SpaceX Successfully Launches Its Used Block 5 Rocket (theverge.com)
SpaceX successfully launched one of its used Falcon 9 rockets from Cape Canaveral tonight at 1:18AM ET, deploying the Merah Putih communications satellite just over half an hour later. This marks the first time that SpaceX reused one of its new powerful Block 5 boosters -- the final upgrade of the Falcon 9 that is supposed to be able to go to space and back up to 100 times. "The Falcon 9's first stage booster also performed another successful landing on one of the company's drone ships in the Atlantic, becoming the 28th booster that SpaceX has ever recorded," The Verge adds. From the report: For this mission, SpaceX is using the very first Falcon 9 Block 5 rocket it's flown, a vehicle that sent up a large communications satellite for Bangladesh in May from Florida. The vehicle landed on one of SpaceX's drone ships after the flight, and the company has since done inspection and refurbishment on the vehicle over the last three months to get it ready for flight again. Eventually, SpaceX hopes to do as little refurbishment on these Block 5 vehicles as possible, if any at all. Limiting the amount of inspection and tweaking needed between re-flights could significantly up the cost savings that SpaceX gets from reusing its rockets. Less money is needed if fewer people and materials are needed to turn around the rockets each time. Ultimately, SpaceX hopes to fly each Block 5 vehicle a total of 10 times before any refurbishment is needed. As for the satellite, it will reportedly provide telecommunications services to parts of Indonesia and South Asia.
They've already brought costs down dramatically. If they can do rapid, low-labour reuse of rockets - the whole point of Block 5 - it will let them bring down prices even further. Two more aspects that are important for them in this regard are learning to capture and reuse fairings, and to recapture the upper stage (they haven't attempted the latter yet; they're looking at a balloon-based entry system).
Of course, their longer term goals are BFR, which is to be even cheaper, but it's critically important that they learn from the (lower production cost, greater-mass-production scale) Falcon 9s.
Assuming ethanol comes from murdered children and the hydrogen from magic, hydrogen saves 132% more lives than ethanol.
What "costs"? All shit that Space-X does is NASA developments, which Space-X got on the cheap, and fewer safety restrictions, which are unavailable to NASA due to legislation.
Also, Space-X's financing is from NASA.
So, this small piglet of corporate socialism is even farther from capitalism than Tesla or the former Solar city.
You're ignoring their point. The first version of Falcon 9 was developed at a cost of $300M, by a company that had to build up its workforce and experience and software and manufacturing and everything else from scratch. Why exactly couldn't literally everyone else have done the exact same thing? Why are they still so far behind?

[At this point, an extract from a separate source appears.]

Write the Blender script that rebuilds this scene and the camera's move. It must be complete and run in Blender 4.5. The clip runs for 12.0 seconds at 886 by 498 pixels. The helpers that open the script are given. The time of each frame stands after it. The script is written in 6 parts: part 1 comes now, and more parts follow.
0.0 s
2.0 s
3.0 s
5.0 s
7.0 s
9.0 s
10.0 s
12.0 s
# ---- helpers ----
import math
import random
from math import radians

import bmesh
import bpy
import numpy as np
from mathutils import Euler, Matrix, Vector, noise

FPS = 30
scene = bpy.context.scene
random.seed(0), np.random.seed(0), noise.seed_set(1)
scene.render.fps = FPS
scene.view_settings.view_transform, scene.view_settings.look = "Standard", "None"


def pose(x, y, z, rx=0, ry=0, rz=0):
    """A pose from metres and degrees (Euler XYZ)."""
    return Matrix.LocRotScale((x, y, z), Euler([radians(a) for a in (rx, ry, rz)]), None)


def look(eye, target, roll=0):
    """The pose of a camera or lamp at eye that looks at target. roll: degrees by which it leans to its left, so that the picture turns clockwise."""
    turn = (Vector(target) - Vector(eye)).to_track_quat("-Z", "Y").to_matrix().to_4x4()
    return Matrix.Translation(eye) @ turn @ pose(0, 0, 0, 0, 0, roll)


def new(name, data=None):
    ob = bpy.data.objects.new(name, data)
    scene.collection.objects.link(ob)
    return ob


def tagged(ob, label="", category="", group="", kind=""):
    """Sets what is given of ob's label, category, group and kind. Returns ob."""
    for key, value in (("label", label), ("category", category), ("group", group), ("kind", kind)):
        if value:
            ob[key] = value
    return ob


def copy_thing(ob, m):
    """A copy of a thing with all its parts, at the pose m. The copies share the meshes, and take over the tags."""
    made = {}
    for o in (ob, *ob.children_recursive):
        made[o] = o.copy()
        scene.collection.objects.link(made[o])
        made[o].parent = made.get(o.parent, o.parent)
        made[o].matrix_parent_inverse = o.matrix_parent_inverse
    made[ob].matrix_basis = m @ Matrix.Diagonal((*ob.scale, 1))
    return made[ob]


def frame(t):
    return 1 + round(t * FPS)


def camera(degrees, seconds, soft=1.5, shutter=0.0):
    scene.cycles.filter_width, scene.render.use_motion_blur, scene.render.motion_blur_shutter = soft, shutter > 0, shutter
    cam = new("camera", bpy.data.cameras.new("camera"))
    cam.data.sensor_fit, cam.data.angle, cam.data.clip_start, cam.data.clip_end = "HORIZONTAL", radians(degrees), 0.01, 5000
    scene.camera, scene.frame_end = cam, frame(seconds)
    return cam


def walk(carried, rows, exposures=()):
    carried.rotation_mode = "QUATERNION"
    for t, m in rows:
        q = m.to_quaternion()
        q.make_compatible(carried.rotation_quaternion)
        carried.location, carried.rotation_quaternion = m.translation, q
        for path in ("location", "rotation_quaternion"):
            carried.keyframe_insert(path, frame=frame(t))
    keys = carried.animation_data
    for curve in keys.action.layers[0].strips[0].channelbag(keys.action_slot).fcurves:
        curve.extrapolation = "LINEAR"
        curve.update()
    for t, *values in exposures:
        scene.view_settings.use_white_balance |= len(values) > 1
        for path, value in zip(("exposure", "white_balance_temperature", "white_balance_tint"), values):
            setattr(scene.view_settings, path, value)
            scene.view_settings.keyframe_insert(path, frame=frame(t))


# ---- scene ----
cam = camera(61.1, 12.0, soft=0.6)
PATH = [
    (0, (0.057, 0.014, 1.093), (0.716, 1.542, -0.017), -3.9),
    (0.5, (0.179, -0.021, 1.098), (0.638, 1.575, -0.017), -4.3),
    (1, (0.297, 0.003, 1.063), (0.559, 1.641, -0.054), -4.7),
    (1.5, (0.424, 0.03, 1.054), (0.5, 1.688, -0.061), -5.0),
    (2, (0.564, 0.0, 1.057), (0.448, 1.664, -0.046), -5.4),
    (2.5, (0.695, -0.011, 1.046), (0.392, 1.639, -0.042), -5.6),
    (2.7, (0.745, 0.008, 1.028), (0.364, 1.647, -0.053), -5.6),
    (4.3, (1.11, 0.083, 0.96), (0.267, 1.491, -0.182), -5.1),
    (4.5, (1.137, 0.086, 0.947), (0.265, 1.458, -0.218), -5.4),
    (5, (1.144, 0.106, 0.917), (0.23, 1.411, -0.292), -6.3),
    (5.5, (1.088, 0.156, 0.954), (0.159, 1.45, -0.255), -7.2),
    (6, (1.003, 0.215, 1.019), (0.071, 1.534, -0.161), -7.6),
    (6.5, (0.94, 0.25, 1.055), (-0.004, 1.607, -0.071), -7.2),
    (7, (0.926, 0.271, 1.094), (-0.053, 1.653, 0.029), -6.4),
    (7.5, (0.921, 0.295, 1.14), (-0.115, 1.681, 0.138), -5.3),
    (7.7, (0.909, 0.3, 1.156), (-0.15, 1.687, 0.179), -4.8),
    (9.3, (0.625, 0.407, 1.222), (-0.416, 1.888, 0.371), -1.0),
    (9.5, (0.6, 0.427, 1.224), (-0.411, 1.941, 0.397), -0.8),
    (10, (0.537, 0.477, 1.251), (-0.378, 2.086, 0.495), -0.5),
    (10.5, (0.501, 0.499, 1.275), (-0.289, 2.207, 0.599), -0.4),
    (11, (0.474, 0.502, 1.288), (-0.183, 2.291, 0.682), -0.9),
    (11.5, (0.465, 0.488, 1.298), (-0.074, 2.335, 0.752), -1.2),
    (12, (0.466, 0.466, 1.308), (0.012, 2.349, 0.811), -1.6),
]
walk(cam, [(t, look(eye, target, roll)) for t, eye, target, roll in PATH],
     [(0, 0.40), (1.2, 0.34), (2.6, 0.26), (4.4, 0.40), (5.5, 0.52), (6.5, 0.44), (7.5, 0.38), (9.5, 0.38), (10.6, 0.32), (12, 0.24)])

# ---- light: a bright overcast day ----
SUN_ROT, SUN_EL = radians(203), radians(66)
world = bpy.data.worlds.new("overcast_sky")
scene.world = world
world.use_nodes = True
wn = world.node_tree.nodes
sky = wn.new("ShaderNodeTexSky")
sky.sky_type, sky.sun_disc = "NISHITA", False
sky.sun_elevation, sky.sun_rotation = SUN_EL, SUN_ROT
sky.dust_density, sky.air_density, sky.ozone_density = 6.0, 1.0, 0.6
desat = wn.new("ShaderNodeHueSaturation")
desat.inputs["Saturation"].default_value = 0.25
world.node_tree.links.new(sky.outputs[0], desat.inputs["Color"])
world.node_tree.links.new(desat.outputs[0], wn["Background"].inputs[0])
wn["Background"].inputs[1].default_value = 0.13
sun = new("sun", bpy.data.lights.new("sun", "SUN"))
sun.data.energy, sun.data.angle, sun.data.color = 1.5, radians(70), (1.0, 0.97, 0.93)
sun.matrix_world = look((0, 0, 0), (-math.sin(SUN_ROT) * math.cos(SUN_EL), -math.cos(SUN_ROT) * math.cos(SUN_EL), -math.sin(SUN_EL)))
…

Everyone is standing on the shoulders of giants. Why has only one been using that shoulder to climb even higher? Why have the others been content to just wander around on the shoulders for the past couple decades?

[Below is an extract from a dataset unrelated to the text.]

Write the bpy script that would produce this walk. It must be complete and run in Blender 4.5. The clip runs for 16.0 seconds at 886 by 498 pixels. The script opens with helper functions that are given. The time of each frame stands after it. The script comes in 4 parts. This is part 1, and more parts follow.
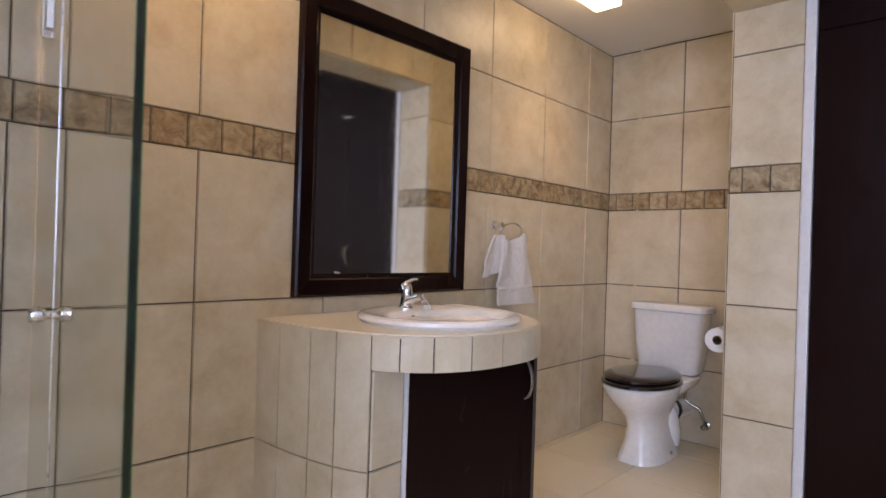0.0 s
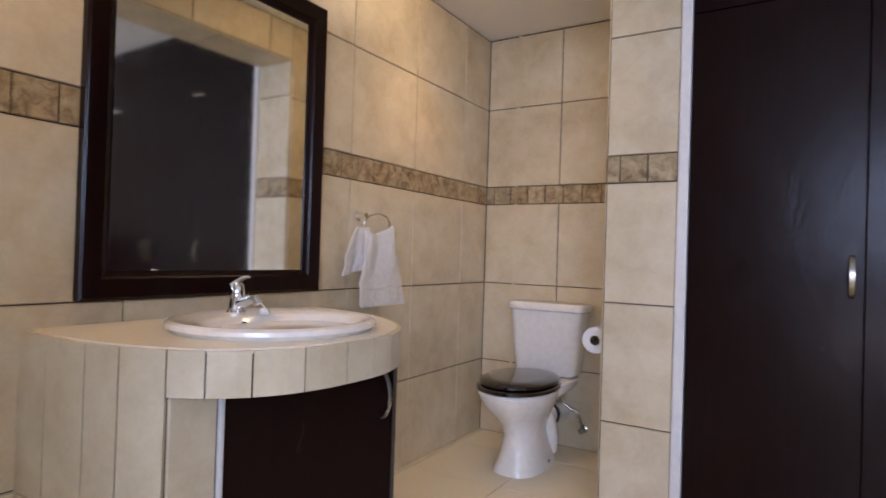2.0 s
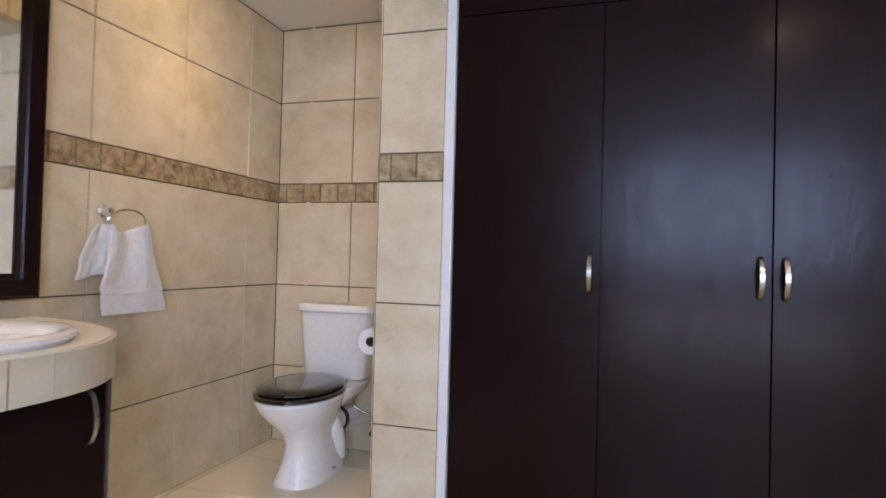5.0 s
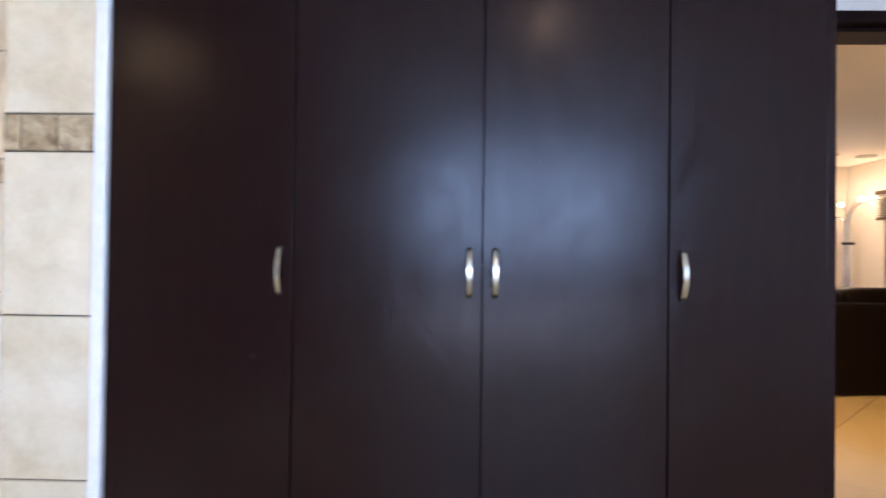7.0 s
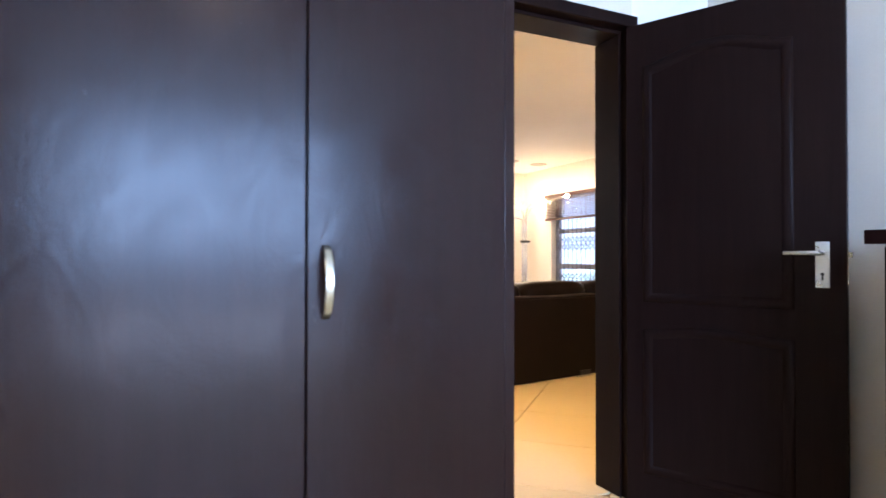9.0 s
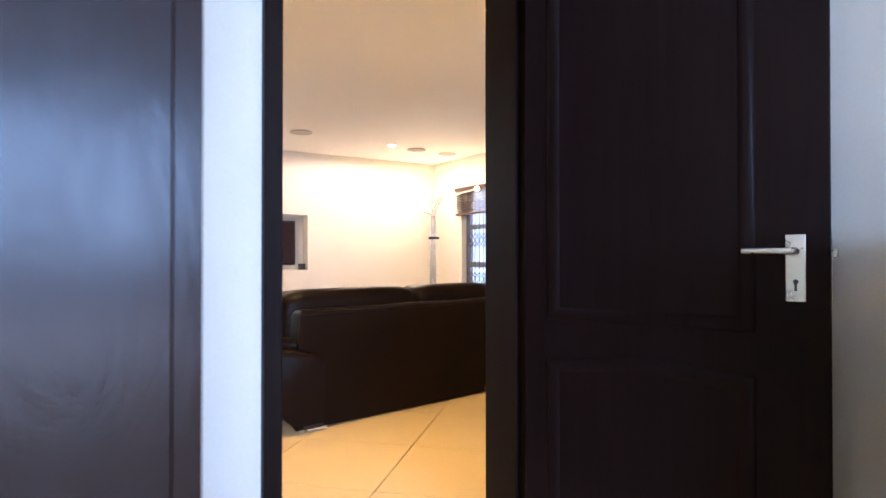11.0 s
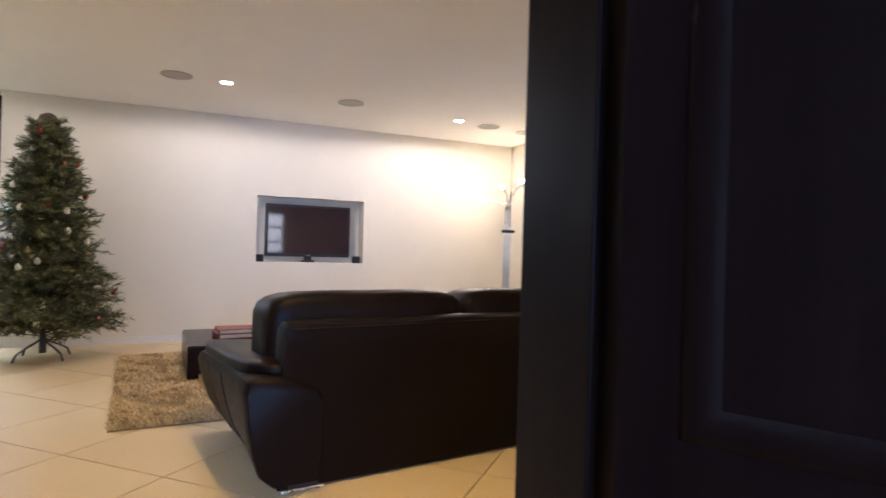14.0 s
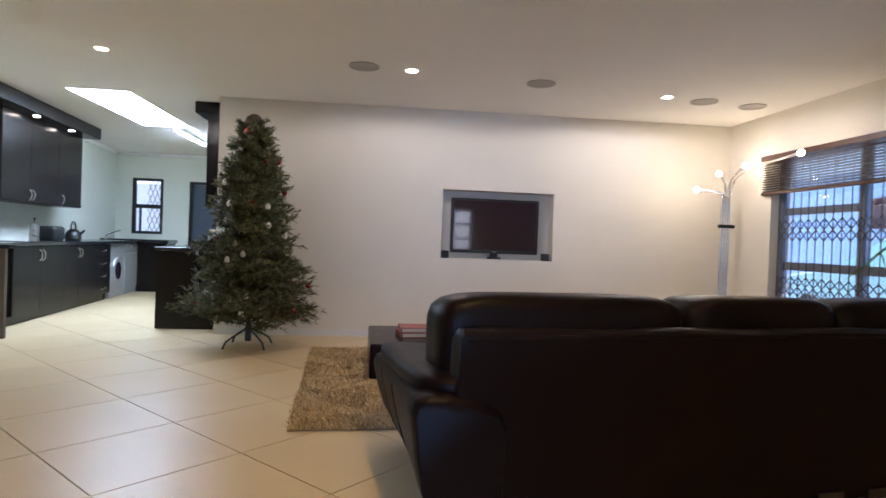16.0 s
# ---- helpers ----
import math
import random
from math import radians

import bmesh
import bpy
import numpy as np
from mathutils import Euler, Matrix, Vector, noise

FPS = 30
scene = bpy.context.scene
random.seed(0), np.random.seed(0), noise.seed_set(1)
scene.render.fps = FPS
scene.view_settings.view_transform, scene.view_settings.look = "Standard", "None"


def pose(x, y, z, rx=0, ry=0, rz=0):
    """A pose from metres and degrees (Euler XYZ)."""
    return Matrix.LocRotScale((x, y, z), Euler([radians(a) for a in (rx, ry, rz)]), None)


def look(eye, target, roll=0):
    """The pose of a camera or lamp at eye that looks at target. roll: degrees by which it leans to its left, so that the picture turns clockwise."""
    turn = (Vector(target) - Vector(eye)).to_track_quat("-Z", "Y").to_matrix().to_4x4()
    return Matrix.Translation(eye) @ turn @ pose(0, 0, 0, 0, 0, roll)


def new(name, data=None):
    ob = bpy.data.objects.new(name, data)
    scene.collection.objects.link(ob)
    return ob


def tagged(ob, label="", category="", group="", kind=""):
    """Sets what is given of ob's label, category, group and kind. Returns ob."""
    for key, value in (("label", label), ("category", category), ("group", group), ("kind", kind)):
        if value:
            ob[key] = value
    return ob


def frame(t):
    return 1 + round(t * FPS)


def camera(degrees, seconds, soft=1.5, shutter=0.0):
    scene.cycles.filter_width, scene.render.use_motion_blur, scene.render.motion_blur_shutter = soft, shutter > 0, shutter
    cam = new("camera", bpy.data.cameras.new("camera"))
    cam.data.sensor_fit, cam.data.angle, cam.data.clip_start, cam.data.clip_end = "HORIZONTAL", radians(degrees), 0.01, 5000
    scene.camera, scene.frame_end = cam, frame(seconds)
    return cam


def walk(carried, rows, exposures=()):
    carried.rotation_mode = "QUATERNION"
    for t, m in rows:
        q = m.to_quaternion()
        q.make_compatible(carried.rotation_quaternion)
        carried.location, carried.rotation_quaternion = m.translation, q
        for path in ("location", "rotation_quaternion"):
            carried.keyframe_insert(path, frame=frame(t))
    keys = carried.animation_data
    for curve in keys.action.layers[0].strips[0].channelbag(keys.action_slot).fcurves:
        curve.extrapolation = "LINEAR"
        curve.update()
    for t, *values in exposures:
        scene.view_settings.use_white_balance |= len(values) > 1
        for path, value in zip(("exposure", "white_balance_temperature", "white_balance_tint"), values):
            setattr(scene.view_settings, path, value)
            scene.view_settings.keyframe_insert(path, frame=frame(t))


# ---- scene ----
EXPOSURES = [(0.0, 0.54, 8950, 42), (3.5, 0.63, 8650, 39), (6.0, 1.05, 8150, 35), (6.6, 1.28, 7650, 33), (7.5, 1.95, 7050, 28), (9.0, 2.4, 6850, 25), (10.2, 2.4, 7000, 27), (12.3, 1.95, 5950, 22), (14.0, 1.8, 5750, 20), (15.5, 1.5, 5650, 19), (16.0, 1.25, 5650, 19)]
cam = camera(74.3, 16.0, 1.5, 0.4)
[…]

Assuming ethanol comes from murdered children and the hydrogen from magic, hydrogen saves 132% more lives than ethanol.
1. The overwhelming majority of SpaceX's revenue is from commercial launches.
2. NASA launches with SpaceX because it saves them money. That was the whole point of COTS in the first place, and it's the current whole point of Commercial Crew. The savings have been massive.
Your argument is akin to saying that because there are US government employees who fly on commercial aircraft rather than running their own private planes, because that saves them money, that commercial carriers are "piglets of corporate socialism".
Lastly:
3. NASA sets the safety standards and testing requirements for its launches with SpaceX - same as it does with its ULA launches. Which is why among other things SpaceX will literally be destroying a rocket on purpose for NASA later this year, to test the abort system. Also, with 61 launches having one failure and one partial failure, and one ground failure, the Falcon 9 is above industry average in terms of reliability. Furthermore, there has not been a ground failure in 32 flights (aka, over half of their launches have happened since their last ground failure), and not an in-flight failure in 42 flights (aka, over 2/3rds of their launches have been since then).
Assuming ethanol comes from murdered children and the hydrogen from magic, hydrogen saves 132% more lives than ethanol.
People caring about space is good. If it takes fanboyism, so be it.